Constitutional Studies Program: “The Second Trump Impeachment“
On February 3, 2021, the Constitutional Studies Program at the University of Notre Dame, a JMC partner program, and The Robert H. Smith Center for the Constitution at James Madison’s Montpelier will be holding a virtual discussion with board member Benjamin Kleinerman, faculty partner Jeffrey Tulis, and John Yoo on the possibility of a second presidential impeachment in 2021.
Wednesday, February 3, 2021, 12:45 PM, EST
A virtual lecture through Zoom
Free and open to the public.
Benjamin Kleinerman is the RW Morrison Professor of Political Science at Baylor University. He is also editor of The Constitutionalist and on the Board of Directors of the Jack Miller Center. Professor Kleinerman received his B.A. at Kenyon College in Political Science and his Ph.D. at Michigan State University in Political Science. Kleinerman was the founding Chair of the American Political Thought section of APSA. His research focuses mostly on presidential power in relation to the separation of powers. He has published articles on this subject in Perspectives on Politics, APSR, and several edited volumes, including Nomos and The Collected Works of Abraham Lincoln. Professor Kleinerman’s first book, The Discretionary President: The Promise and Peril of Executive Power, was published by the University Press of Kansas and he is currently working on a book titled The Crisis Presidency. Professor Kleinerman teaches classes on American political thought and political institutions.
Professor Kleinerman is a JMC board member and faculty partner.
Jeffrey Tulis is a Professor at the University of Texas, Austin. His interests bridge the fields of political theory and American politics, including more specifically, American political development, constitutional theory, political philosophy and the American presidency. He has served as President of the Politics and History Section of the American Political Science Association. He received the President’s Associates Teaching Excellence Award at the University of Texas.

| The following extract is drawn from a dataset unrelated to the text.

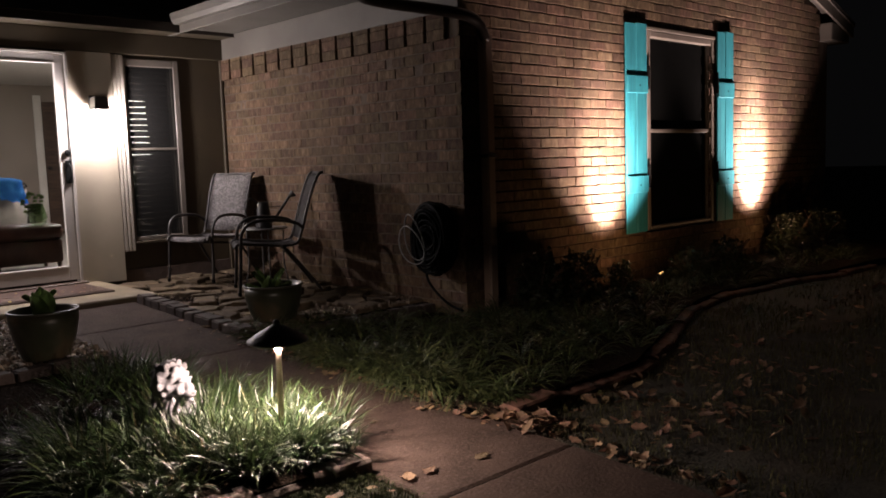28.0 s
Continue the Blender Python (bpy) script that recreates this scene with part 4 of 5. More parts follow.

His most recent book (co-authored with Nicole Mellow) is Legacies of Losing in American Politics (Chicago, 2018).
Professor Tulis is a JMC faculty partner.
John Yoo is the Emanuel Heller Professor of Law at the University of California, Berkeley. He also directs the Korea Law Center, the California Constitution Center, and the Law School’s Program in Public Law and Policy. An expert on executive power and the Constitution, his most recent books include Striking Power: How Cyber, Robots, and Space Weapons Change the Rules for War (Encounter, 2017) (with Jeremy Rabkin) and Point of Attack: Preventive War, International Law, and Global Welfare (Oxford University Press, 2014).
The Constitutional Studies Program, a JMC partner program, is a minor that seeks to educate students on constitutional governments and how they may be used to secure the common good. Thoughtful and educated citizens must possess certain virtues; they must understand and be able to implement, defend, and, if need be, reform constitutional institutions. By creating informed citizens, the program contributes to the University’s mission to pursue truth and to nurture a concern for the common good that will bear fruit as learning becomes service to justice.